Saturday, April 29, 2023

ULTIMATE WOLVERINE VS. HULK (2013)

 






PHENOMENALITY: *marvelous*
MYTHICITY: *fair*
FRYEAN MYTHOS: *adventure*
CAMPBELLIAN FUNCTION: *cosmological, psychological*


First off, I did not read the original 2005-09 limited series, written by LOST co-creator Damon Lindelof and drawn by Lenil Francis Yu, on which this motion-capture animated OAV was based. 

Second off, I'm glad I didn't, because this adaptation works on its own level, and that means that it serves as a counter-example to my very bad experience with the WOLVERINE ORIGIN adaptation.  In that case, I did read the comic book series first, and I considered it a major accomplishment in the annals of Wolverine mythology. 

Now, would I have liked the ORIGIN adaptation better had I not read the comics original? I don't think so, for the reasons outlined in the review. The comics original had many subtle moments, but the adaptation had, as I said, only a bunch of "peak moments" that caught none of the story's emotional resonance. And I've seen other motion-capture films I found just as vapid. 

What worked about this adaptation-- WVH, for short-- was that it worked perfectly because there was no deeper emotional resonance to capture.

I've read few of the Marvel ULTIMATES line, but in part the line is famous for issuing out-of-continuity of Marvel icons. Since these variants were not tied to official continuity, their authors had the freedom to posit scenarios that would have compromised the standing of regular serial characters. This sometimes included allowing characters to commit gratuitous acts of violence. The in-continuity Hulk, for example, never really hurts anyone in his rampages. When WVH opens, it's quickly established that the Hulk of this world has committed mass murder, and that SHIELD, as represented by head honcho Nick Fury, tried to execute him. Yet because Fury has learned of the escape of both Hulk and his alter ego Bruce Banner, the agent hires Wolverine to assassinate the fugitive monster.

Damon Lindelof's script only suggests a handful of parallels with established Marvel continuity, and the only significant allusion is that Wolverine and Hulk had had some contentious history, as they did in "Real Marvel." The opening dialogue between Fury and Wolverine exemplifies the pleasing superficiality of the entire project. This is a world where all of the characters, even the women (scientists Betty Ross and Jennifer Walters), are constantly uttering "tough talk," sort of a superheroic version of the hardboiled detective ethos. Yu's art, in which male characters look craggy and female characters look pale and drained, perfectly matches the utter anomie of this world. Lindelof's dialogue here is also an admirable emulation of the way characters talked on his show LOST, in that they veer wildly from crisis to crisis with nothing in between.

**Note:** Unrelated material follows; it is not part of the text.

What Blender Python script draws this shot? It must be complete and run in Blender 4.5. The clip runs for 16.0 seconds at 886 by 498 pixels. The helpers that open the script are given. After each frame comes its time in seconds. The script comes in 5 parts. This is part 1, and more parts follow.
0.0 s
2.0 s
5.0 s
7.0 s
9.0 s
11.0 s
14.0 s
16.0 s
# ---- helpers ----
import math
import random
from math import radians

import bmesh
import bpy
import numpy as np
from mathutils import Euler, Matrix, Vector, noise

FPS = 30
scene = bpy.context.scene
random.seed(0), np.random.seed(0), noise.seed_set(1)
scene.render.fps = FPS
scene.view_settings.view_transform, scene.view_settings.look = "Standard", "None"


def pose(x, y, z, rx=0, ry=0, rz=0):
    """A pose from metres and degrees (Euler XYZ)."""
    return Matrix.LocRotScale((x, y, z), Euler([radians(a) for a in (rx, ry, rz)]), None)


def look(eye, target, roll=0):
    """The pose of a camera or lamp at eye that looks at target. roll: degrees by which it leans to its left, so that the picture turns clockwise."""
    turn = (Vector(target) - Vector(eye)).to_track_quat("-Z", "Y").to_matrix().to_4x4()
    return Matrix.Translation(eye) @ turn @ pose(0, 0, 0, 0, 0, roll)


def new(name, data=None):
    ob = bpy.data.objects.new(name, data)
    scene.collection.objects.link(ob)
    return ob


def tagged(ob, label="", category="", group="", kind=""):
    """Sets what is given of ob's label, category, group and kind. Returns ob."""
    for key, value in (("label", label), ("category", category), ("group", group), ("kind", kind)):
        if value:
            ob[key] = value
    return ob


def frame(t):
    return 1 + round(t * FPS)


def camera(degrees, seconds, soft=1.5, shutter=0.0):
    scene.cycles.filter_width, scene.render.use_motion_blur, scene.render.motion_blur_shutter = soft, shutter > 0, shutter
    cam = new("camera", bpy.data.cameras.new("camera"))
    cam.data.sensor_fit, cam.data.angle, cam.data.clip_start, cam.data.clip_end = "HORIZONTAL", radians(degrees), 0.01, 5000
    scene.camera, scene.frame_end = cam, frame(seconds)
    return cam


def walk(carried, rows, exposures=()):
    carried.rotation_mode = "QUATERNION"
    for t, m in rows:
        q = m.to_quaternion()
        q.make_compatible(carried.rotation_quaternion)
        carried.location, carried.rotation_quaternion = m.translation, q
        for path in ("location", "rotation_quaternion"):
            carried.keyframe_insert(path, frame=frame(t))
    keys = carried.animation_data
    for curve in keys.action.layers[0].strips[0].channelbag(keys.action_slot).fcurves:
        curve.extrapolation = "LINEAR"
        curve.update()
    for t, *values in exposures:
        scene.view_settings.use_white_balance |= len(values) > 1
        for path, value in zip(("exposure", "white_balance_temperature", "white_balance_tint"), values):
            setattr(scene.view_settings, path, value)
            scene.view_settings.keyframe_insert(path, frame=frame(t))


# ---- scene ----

The movie actually begins in media res, in that the adamantium-enhanced X-Man is literally torn in half by the Green Goliath, and much of the story consists of the virtually immortal Wolverine relating the convoluted story of what led up to that moment, and what happened immediately afterward. There'are a comparative minority of scenes taking place in "real time," but there's not a lot of rhyme or reason to the character-interactions, not even those of the failed romance between Bruce/Hulk and Betty Ross-- who has some alterations made to her character like nothing in real continuity. Incidentally, Lindelof also brings in a handful of Marvel-character cameos, mostly to little effect, though the plot necessitates an appearance by the X-MEN super-genius Forge.

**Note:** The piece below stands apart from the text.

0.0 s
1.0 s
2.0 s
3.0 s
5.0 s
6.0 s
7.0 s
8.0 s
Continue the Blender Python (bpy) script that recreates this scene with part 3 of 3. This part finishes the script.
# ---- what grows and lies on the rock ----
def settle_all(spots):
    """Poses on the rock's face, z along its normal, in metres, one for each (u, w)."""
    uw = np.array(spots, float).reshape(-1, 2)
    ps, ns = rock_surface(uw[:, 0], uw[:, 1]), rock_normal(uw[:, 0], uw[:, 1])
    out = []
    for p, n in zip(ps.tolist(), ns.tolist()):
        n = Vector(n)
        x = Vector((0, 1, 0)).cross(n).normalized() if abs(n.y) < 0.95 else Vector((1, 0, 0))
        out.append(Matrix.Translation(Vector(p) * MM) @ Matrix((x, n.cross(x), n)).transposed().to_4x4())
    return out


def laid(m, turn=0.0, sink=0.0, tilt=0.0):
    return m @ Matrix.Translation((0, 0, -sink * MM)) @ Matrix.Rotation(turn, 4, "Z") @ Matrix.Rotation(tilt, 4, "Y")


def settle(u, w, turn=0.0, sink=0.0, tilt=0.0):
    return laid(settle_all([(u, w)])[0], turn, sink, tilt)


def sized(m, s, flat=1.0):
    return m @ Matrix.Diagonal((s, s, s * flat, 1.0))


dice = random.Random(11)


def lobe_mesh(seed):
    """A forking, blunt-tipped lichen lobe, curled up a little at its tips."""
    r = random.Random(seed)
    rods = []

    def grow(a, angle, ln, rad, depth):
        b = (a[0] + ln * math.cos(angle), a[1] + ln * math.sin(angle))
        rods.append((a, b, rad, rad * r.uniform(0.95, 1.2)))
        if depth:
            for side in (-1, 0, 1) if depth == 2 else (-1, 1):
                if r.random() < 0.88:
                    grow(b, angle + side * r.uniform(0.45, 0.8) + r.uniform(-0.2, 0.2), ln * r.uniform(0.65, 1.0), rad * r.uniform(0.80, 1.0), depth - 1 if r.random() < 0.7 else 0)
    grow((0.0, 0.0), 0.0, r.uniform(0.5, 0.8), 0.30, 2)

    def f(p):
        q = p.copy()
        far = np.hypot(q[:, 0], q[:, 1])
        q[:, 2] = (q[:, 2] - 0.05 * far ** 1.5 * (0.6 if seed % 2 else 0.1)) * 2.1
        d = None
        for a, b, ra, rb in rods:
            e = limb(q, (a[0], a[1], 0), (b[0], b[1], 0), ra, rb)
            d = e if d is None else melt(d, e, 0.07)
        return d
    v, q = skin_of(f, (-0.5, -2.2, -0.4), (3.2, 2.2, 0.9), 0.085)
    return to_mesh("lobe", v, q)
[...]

It's just as well that Lindelof's script is so lacking in deep nuance, for the motion capture techniques could not have encompassed nuance. WVH works because it's all tough talk-- and though it has its share of grotesque moments, I never felt they were self-indulgent, as I did with the similarly themed OLD MAN LOGAN.

Since WVH is so good and WOLVERINE ORIGIN is so bad, it's hard to believe they came out in the same year.